### INFORMATION PROVIDED
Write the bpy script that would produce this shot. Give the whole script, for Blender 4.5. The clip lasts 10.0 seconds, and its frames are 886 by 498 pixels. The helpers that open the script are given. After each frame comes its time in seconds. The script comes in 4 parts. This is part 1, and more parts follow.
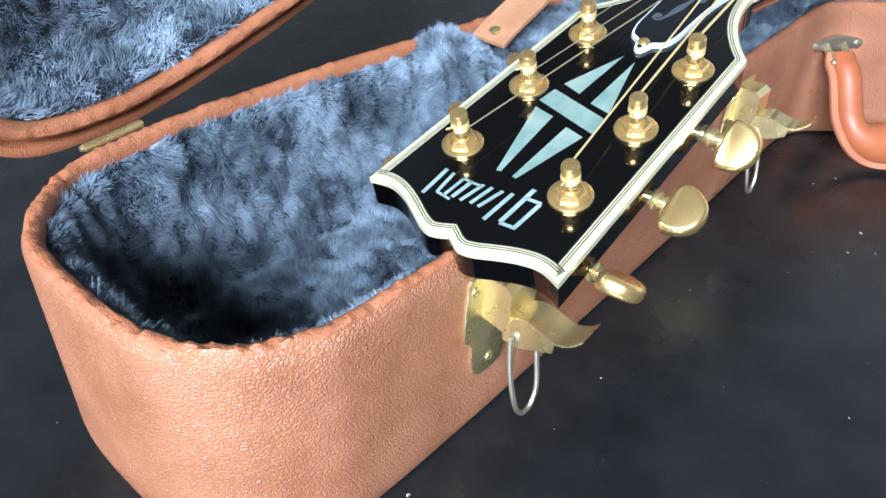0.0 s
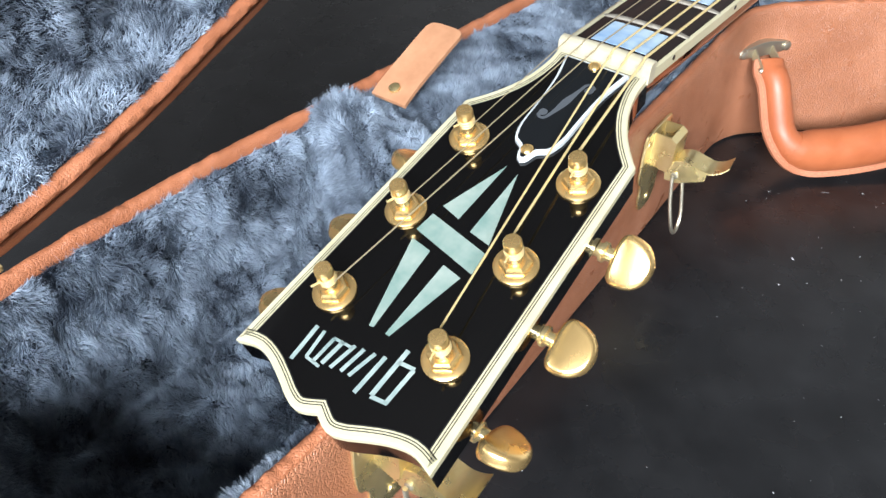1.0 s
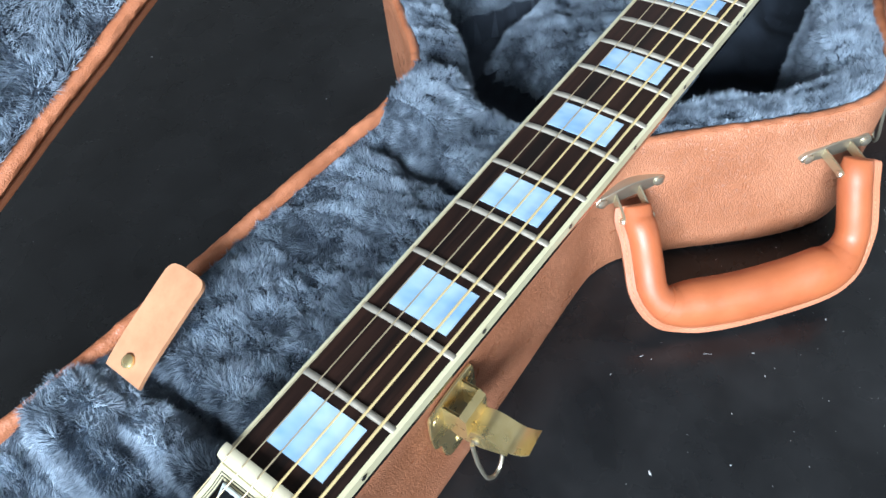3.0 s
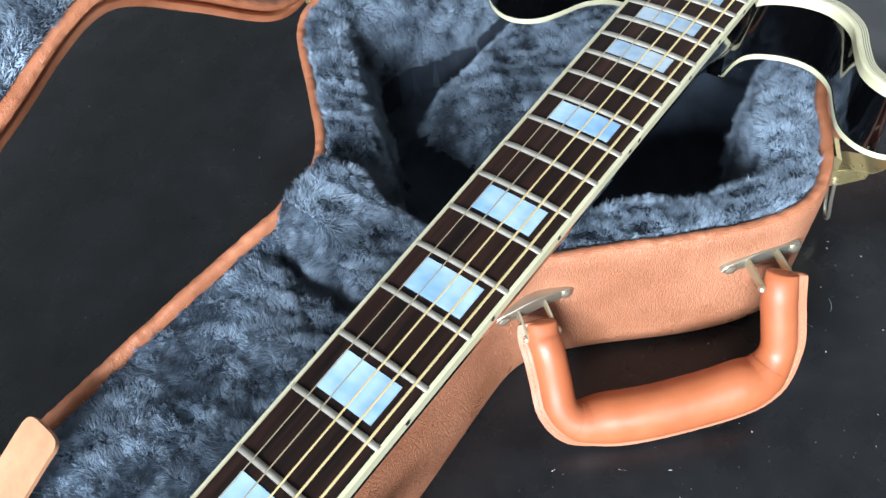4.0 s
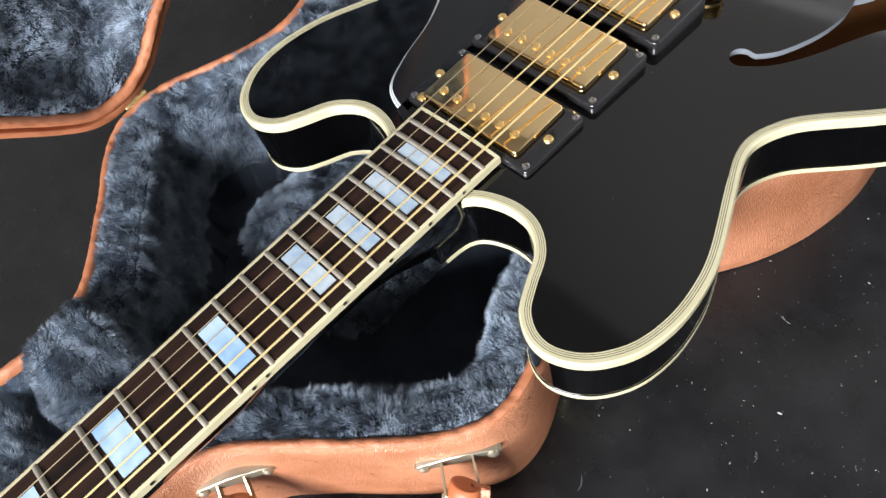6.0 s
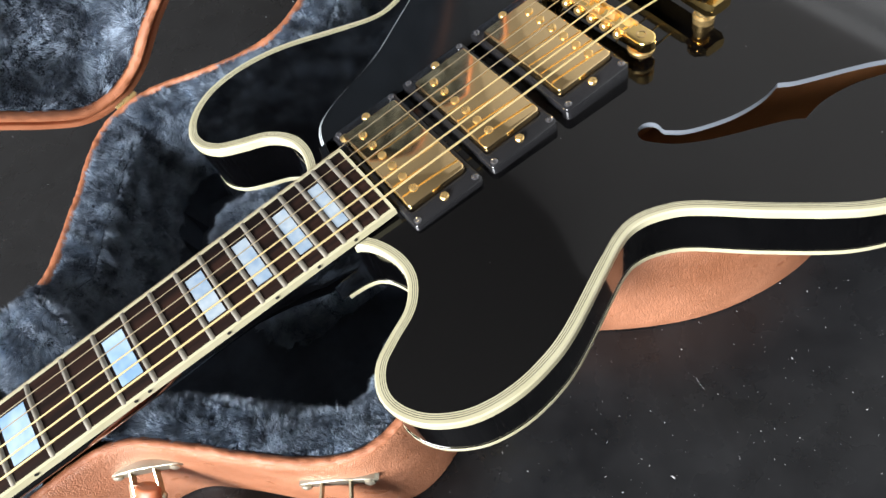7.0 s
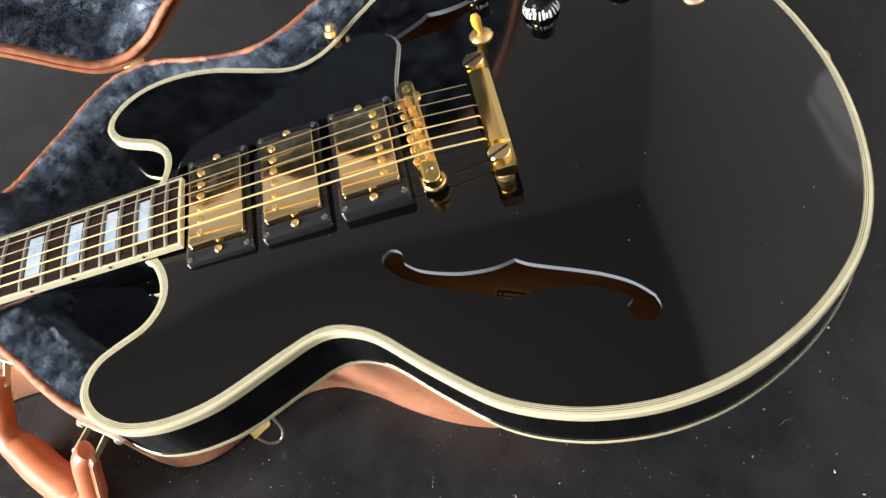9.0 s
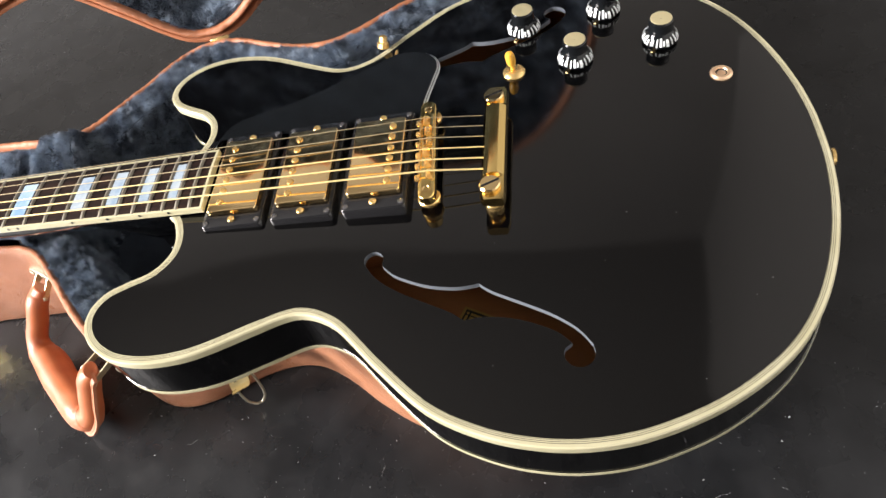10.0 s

### PROBLEM TO SOLVE
Print each line of the material above exactly, with the pictures removed from your copy.

### ANSWER TO THE EXERCISE
Write the bpy script that would produce this shot. Give the whole script, for Blender 4.5. The clip lasts 10.0 seconds, and its frames are 886 by 498 pixels. The helpers that open the script are given. After each frame comes its time in seconds. The script comes in 4 parts. This is part 1, and more parts follow.
0.0 s
1.0 s
3.0 s
4.0 s
6.0 s
7.0 s
9.0 s
10.0 s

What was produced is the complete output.